Stabilization Clause | Practical Law

Stabilization Clause | Practical Law

Stabilization Clause

Stabilization Clause

Practical Law Glossary Item 1-501-6477 (Approx. 3 pages)

Glossary

Stabilization Clause

A method for a foreign investor to mitigate or manage political risks associated with its investments, this clause is often included in a host government agreement (HGA) or other international investment agreement and addresses how changes in law following the execution of the HGA or other agreement are to be treated and the extent to which these changes modify the rights and obligations of the foreign investors.
The most common types of stabilization clauses are:
  • Freezing clauses: these clauses fix or freeze for the term of the investment domestic legislation or regulations affecting the investment to those in effect as of the date of the HGA or other investment agreement. Under these clauses, legislation adopted after the date of the HGA do not apply to the foreign investors or the project unless the investors agree.
  • Economic equilibrium clauses: under these clauses, which are intended to preserve the economics of the project, changes in law occurring after the execution of the HGA or other agreement apply to the investment and its foreign investors except that the host government must indemnify the investors for and against the costs of complying with the new laws.
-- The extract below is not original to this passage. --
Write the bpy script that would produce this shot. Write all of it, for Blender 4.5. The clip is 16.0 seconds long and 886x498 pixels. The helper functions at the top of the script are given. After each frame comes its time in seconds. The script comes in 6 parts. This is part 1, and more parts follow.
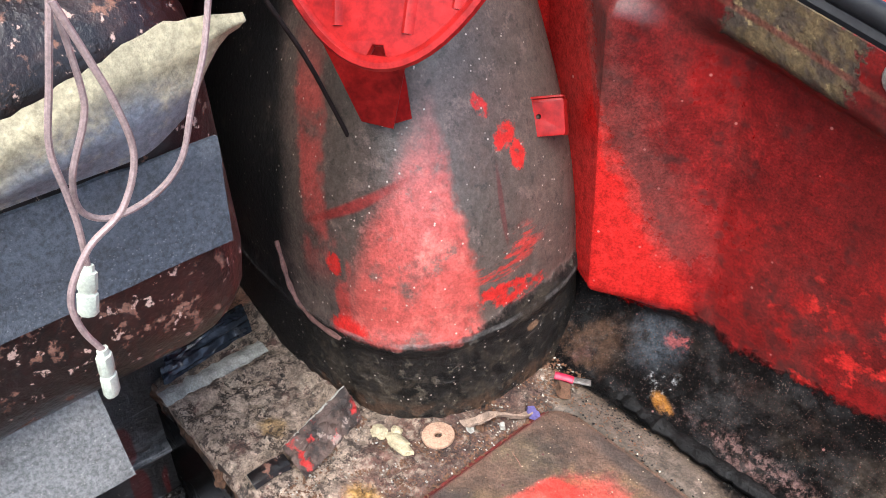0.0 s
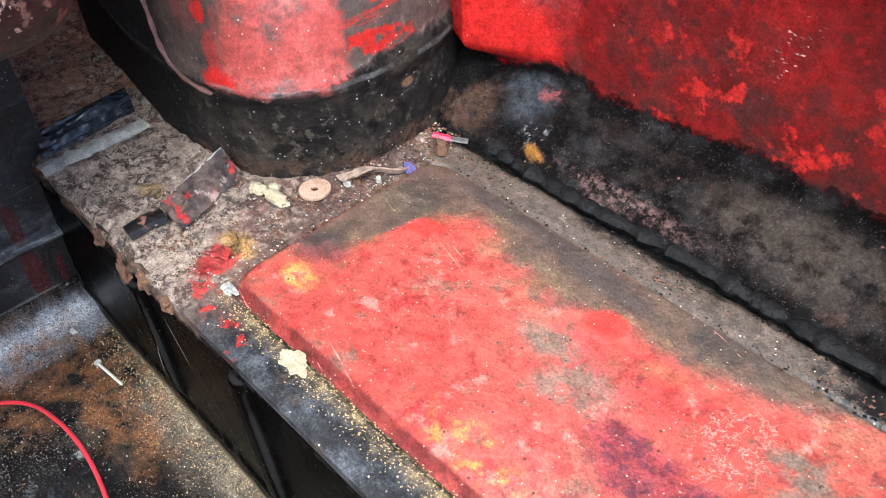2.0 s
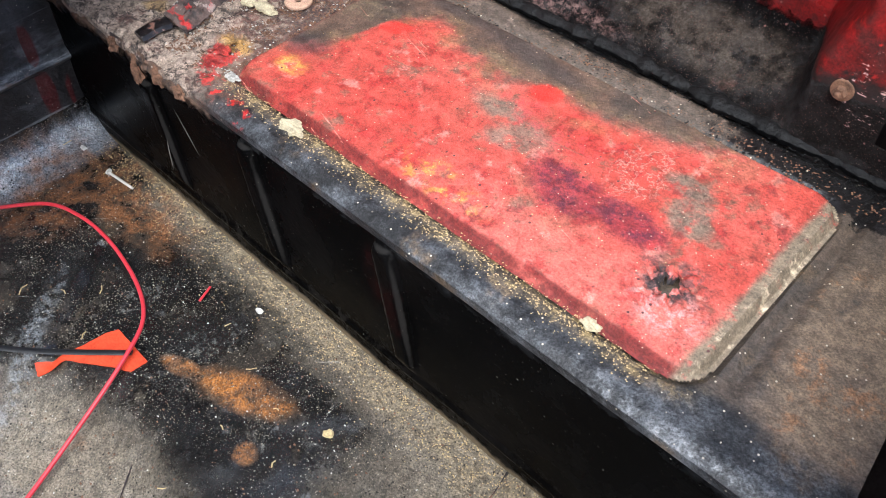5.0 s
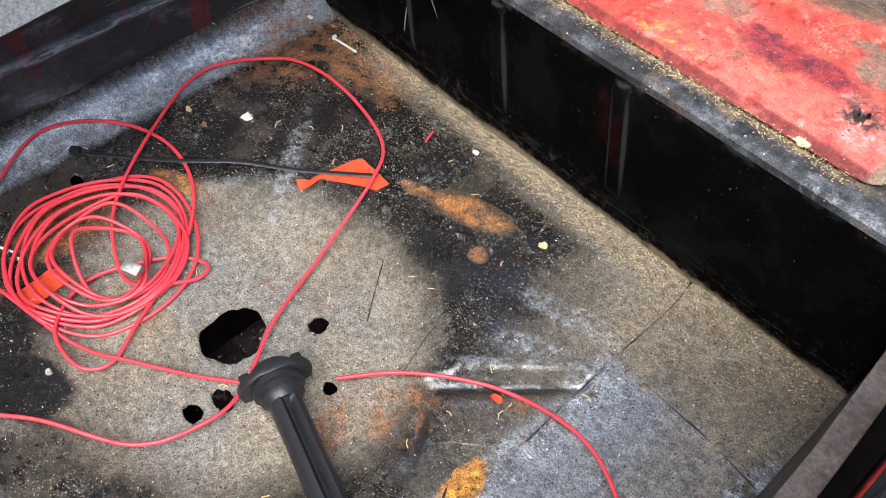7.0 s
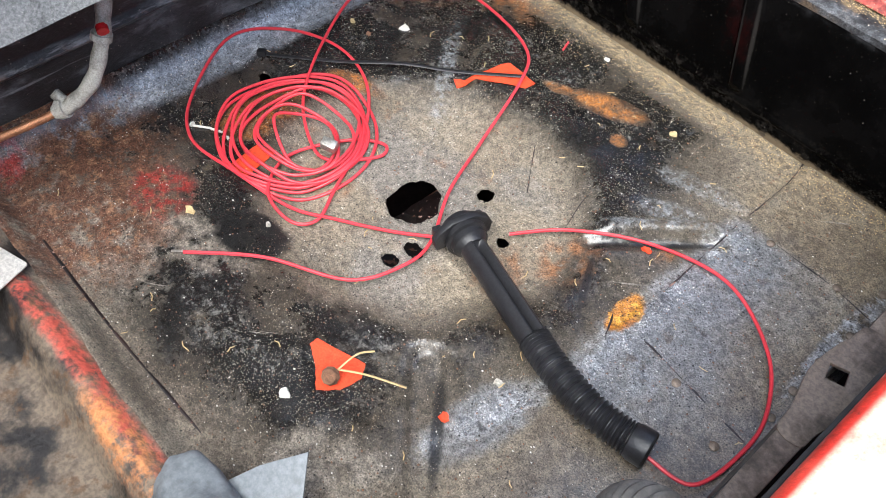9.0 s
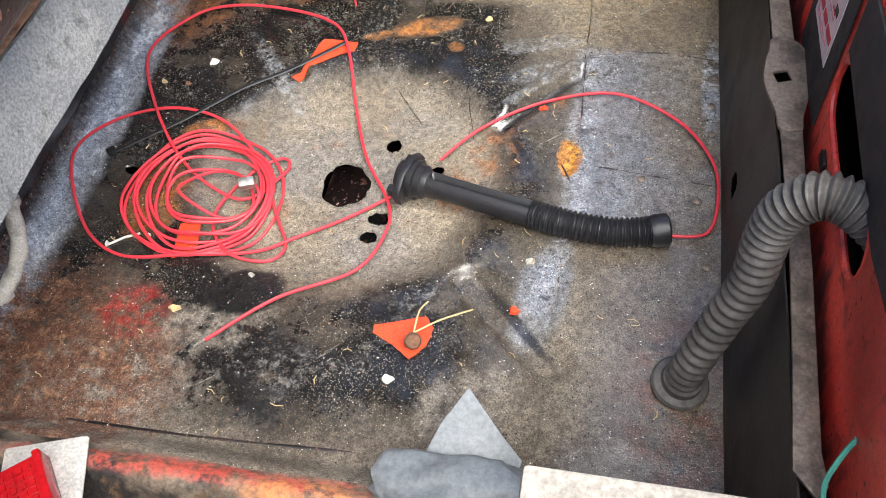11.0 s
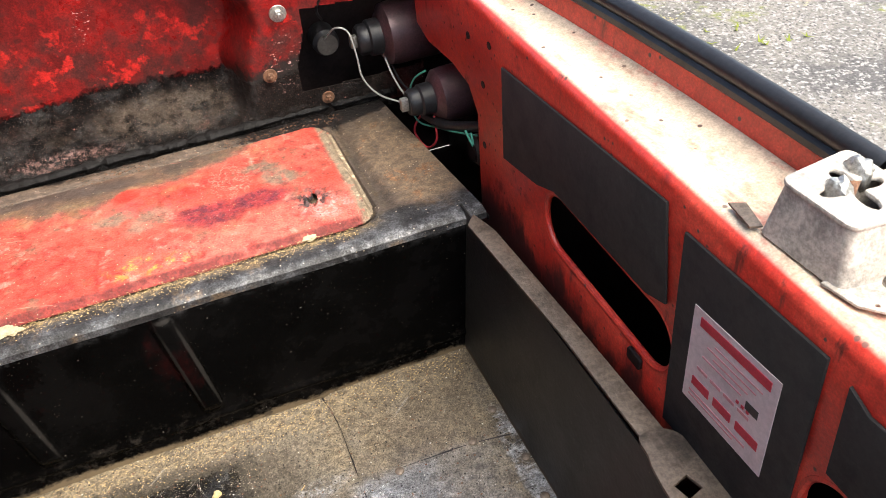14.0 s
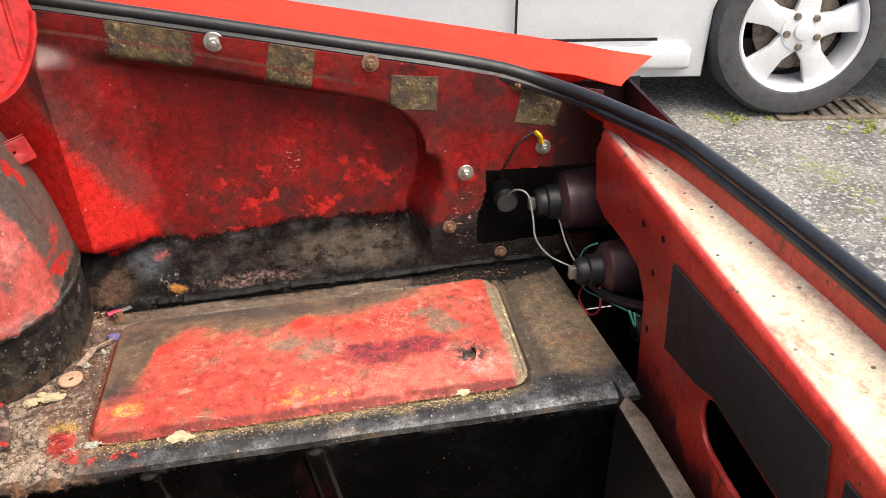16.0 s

For example, the host government may impose new emissions standards concerning a power plant, but the costs of modifying the plant's design or re-fitting the plant are borne by the government. The scope of the host government's indemnification obligation depends on the negotiating strength of the parties and the host government's need for the proposed investment.
  • Hybrid clauses: a combination of the freezing and economic equilibrium clauses, under these clauses, foreign investors are not automatically exempted from the application of new laws. Rather, these clauses provide that the investors may be granted an exemption. Hybrid clauses may also require compensation for certain specified changes in law as opposed to all laws that may affect the project and its foreign investors.
Although stabilization clauses are beneficial to foreign investors and are perceived as helping host governments attract foreign investment, they can prevent host governments from taking the actions necessary to protect their citizens' rights and enforce national laws that apply elsewhere in the country. Domestic investors generally do not like these clauses because foreign investors may receive better terms than they do.
Stabilization clauses have also been criticized by international human rights organization Amnesty International as placing a price tag on human rights because they may exempt either explicitly (through the freezing clauses) or implicitly (through economic equilibrium clauses by making it expensive for the government) foreign investors and their projects from complying with human rights laws.